Change food

Posted: Saturday, April 23, 2016 12:30 am
By Tessa Edick
For Columbia-Greene Media
 
One of the most important things we do every day is eat. There is no black or white, no rich or poor at the table, there is only hunger because we all need to eat — and we are more alike than different.
 
Access to farm-fresh, nutrient dense local food is key. We can’t eat virtually to provide energy for our bodies. We all require nutrition and we all love food.
 
Bringing the farm to every table in America responsibly and sustainably by addressing choices and sources, food insecurity (even outside of food deserts) and demanding truth in labeling is at the core of my mission to save the family farm to bring awareness and action on food policy.
 
We must stop the swap of nutrition for convenience and stop rationalizing the expense of our “cheap” food. With subsidies hidden in our tax dollars our perception of “affordable” eating changes.
 
Cheap food is cheating the health of our bodies and minds, those of our children and even the financial health of our rural communities when spending $1 locally multiples seven times. What are you eating when the food is flown in from 3,000 miles away?
 
Good food is not a privilege. In order to opt out of processed food and feed the world, we must preserve family farms and keep farmers farming to feed all of us equally well.
 
Ask: Who are the big players influencing what we eat?
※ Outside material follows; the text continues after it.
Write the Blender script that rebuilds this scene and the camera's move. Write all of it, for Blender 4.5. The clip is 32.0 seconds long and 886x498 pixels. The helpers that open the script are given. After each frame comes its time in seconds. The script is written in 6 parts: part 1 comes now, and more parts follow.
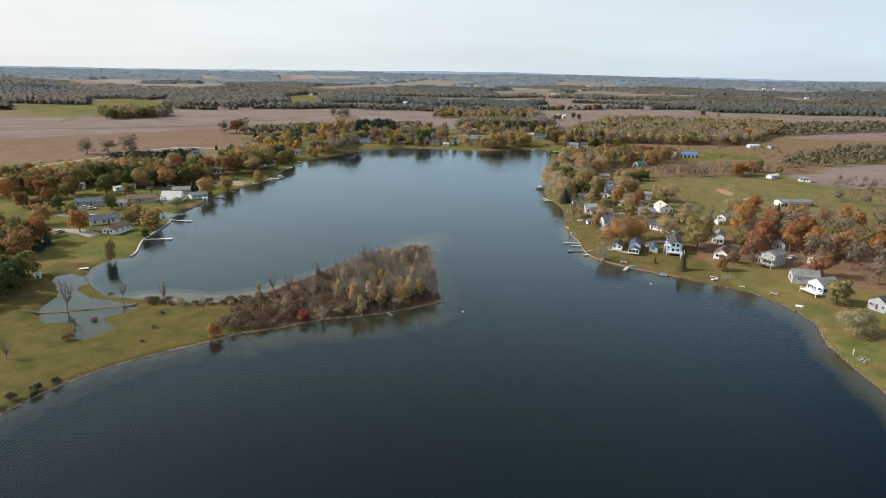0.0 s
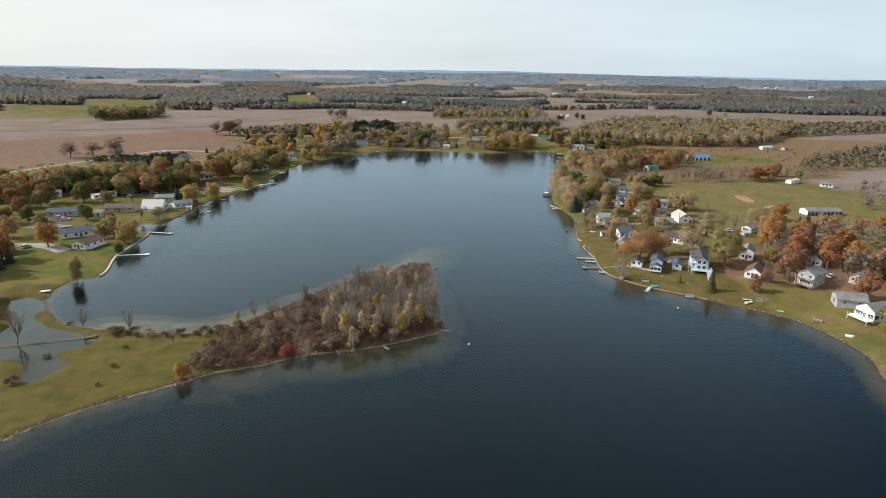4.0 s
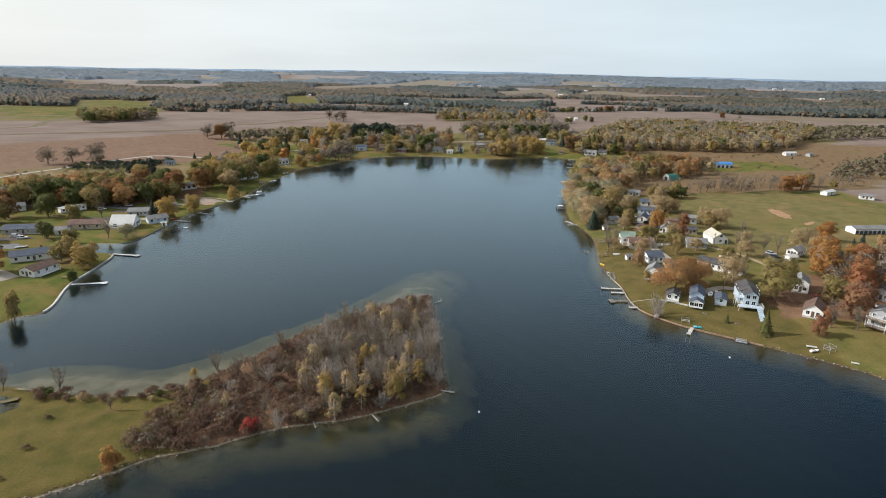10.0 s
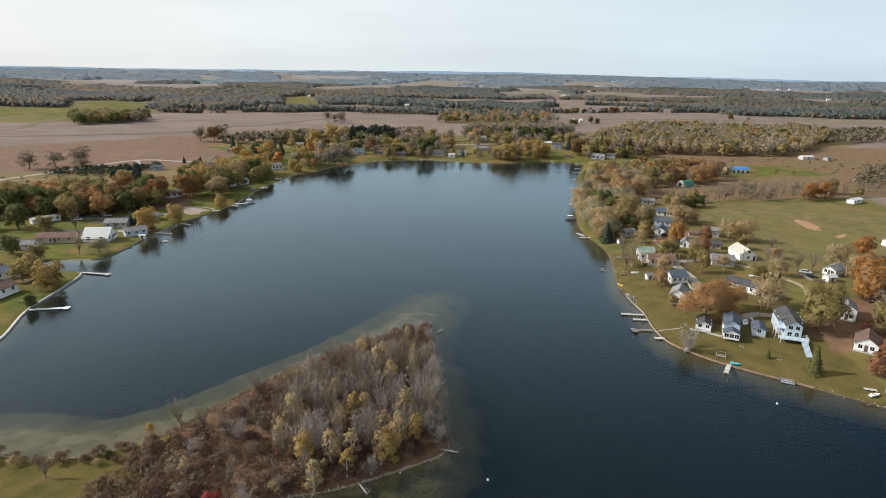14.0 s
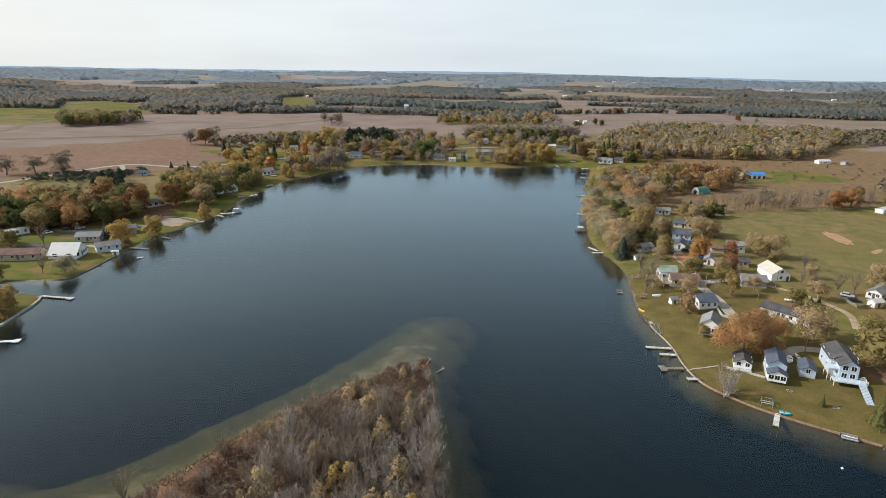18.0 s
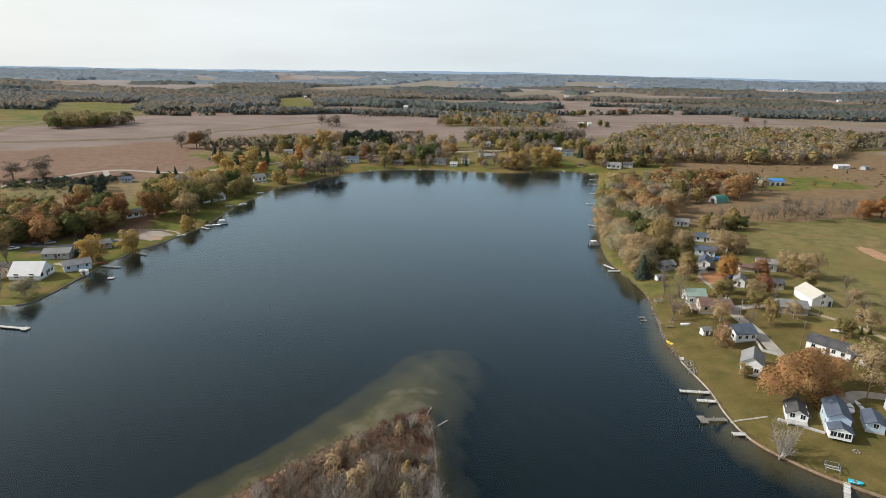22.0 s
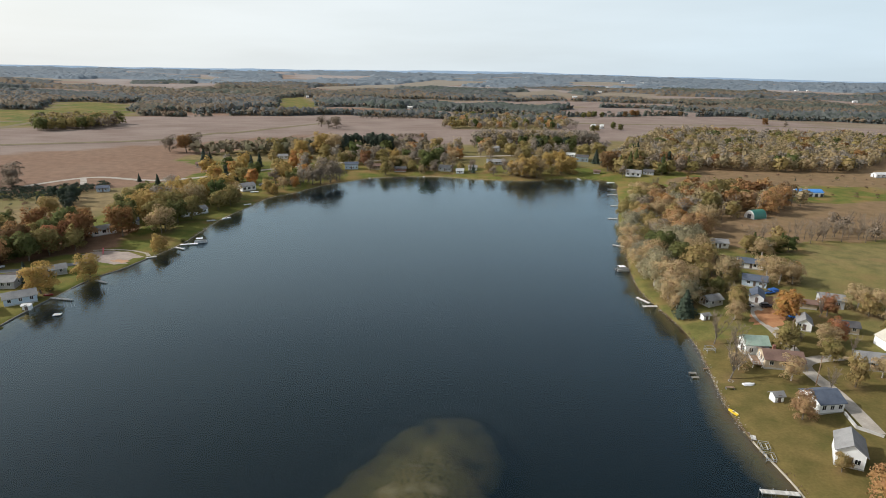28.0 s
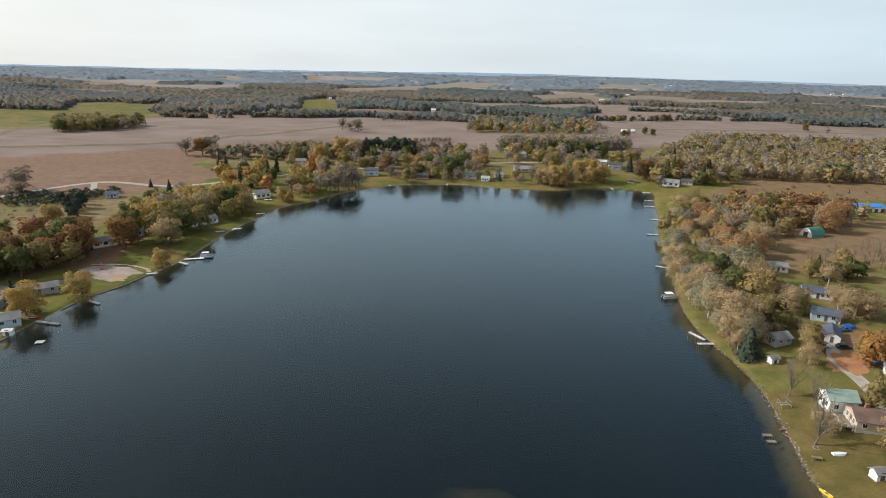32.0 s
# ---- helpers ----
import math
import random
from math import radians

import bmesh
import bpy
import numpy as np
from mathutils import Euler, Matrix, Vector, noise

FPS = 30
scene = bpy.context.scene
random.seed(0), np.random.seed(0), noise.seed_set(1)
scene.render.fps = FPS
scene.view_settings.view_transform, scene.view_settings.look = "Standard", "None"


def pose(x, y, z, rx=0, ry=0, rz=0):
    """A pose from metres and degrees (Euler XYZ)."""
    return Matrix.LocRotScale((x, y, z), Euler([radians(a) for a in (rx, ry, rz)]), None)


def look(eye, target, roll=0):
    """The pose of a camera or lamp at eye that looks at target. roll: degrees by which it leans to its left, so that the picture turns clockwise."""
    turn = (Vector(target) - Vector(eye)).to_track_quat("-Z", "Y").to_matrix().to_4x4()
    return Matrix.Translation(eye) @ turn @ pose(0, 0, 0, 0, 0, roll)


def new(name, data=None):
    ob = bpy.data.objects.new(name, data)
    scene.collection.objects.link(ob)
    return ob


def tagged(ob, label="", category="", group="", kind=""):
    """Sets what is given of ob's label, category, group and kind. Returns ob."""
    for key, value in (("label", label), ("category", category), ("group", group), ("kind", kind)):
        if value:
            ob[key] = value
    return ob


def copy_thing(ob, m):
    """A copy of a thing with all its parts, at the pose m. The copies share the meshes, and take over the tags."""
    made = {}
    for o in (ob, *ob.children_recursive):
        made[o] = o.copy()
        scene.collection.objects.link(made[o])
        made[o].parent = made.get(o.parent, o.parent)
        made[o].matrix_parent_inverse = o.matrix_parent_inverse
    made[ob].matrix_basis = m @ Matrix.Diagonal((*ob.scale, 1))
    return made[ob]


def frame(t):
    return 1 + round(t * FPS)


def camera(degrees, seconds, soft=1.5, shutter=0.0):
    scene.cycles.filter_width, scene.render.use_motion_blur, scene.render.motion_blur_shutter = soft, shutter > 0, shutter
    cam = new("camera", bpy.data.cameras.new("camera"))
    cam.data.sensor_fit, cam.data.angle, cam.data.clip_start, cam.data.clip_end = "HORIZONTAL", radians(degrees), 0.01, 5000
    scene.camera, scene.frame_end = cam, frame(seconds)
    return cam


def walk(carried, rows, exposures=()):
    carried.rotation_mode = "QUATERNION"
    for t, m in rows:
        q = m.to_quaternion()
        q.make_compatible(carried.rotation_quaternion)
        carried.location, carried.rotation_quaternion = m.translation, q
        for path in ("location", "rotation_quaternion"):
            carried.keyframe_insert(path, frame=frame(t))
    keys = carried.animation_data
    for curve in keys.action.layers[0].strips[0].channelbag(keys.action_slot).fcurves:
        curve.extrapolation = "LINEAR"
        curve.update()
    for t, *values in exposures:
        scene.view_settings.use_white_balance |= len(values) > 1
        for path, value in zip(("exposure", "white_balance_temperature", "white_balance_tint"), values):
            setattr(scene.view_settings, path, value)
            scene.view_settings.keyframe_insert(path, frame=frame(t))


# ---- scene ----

Why are they paying lip service to the farm-to-table movement turning us all upside-down about health and wellness with labels, claims, laws and science mysteries while making the big bucks? Why leave us to munch more and make more money than fathomable from cheap lab inspired factory food? Why not instead invest in rebuilding rural communities through local economic development and pay a fair living wage to people producing the very food we need to eat? Do you know Coca-Cola is in the milk business? Is it really a fair life?
 
Farmers’ practices are based in honesty and responsibility offering transparency, traceability, quality and freshness. To support these ideas we should be eating local food in season and prioritizing the land with subsidies and pricing attached to organically grown vegetables and local fruit. Why, instead, we are using our precious resources to grow strawberries and asparagus year-round in places they don’t belong is uncanny and unnecessary.
 
Farmers won’t lie to you or trick you with false claims or fancy packaging to make a buck. They won’t dupe you into thinking you are buying healthy and fresh food when you are not. Instead they will work tirelessly to feed you because they love the work, the land and their families. They don’t work 365 days a year to get rich.
 
The loudest voices we hear about food policy are critics threatening starvation and too many mouths to feed. I’m here to tell you they are lying. You can grow your own food, care for chickens and cook — it’s easy, rewarding and fun! And with a conscious of any kind, you willingly obligate to this idea to teach your children how to farm and invest in sustainable food ways for good health and long lives. Eating local saves lives and farming families too.
 
Obesity rates continue to rise and one in three children under the age of 10 are dangerously overweight. That’s 33 percent of our youth put at risk for shortened and unhealthy lives just from eating unhealthy processed cheap food.
 
Kids are the victims here. They are being told the biggest lies about food and the people that profit from these lies must be stopped, including the celebrity endorsements of processed food.
 
What can we do to keep kids healthy, keep farmers farming and rebuild rural economies? We can start by finding out where our food comes from, who is feeding us what and how?
 
We can forgo convenience as our motivation to feed ourselves and invest in local food to prevent unhealthy lives. If health were revered like wealth, what would you invest in to eat?
 
The time is now. Farmers are the real food celebrities. Call them starmers!
 
The truth is available and it all starts with your food choices sourced from family farms. Meet your farmer and get involved with where your food comes from — with seed, soil, cooking and baking.
 
Connecting kids to seed and soil at a young age is life changing. Teaching them to cook and make money with project-based applied learning changes their lives forever because eating something you grow changes everything about life. Everything you ever need to know in life you learn at the farm.
 
Watch your kids rebel against fast food by way of gardening and cooking. Support these activities at home and school as productive and rewarding, fostering a lifetime of health and wellness for the next generation. It matters and it’s worth it.
 
So this year, get connected to the land. Take a family trip to a local farm or visit an urban rooftop farm, shop a farmer’s market, join a CSA or ask the grocer, where do my eggs, dairy and meat come from? Not only will taste reward you, but your body, your community and your kids will thank you too.
 
Our choices today impact tomorrow and it starts with allocation of our food dollars. Unplug and eat local. Yes, you can get your FarmOn! too.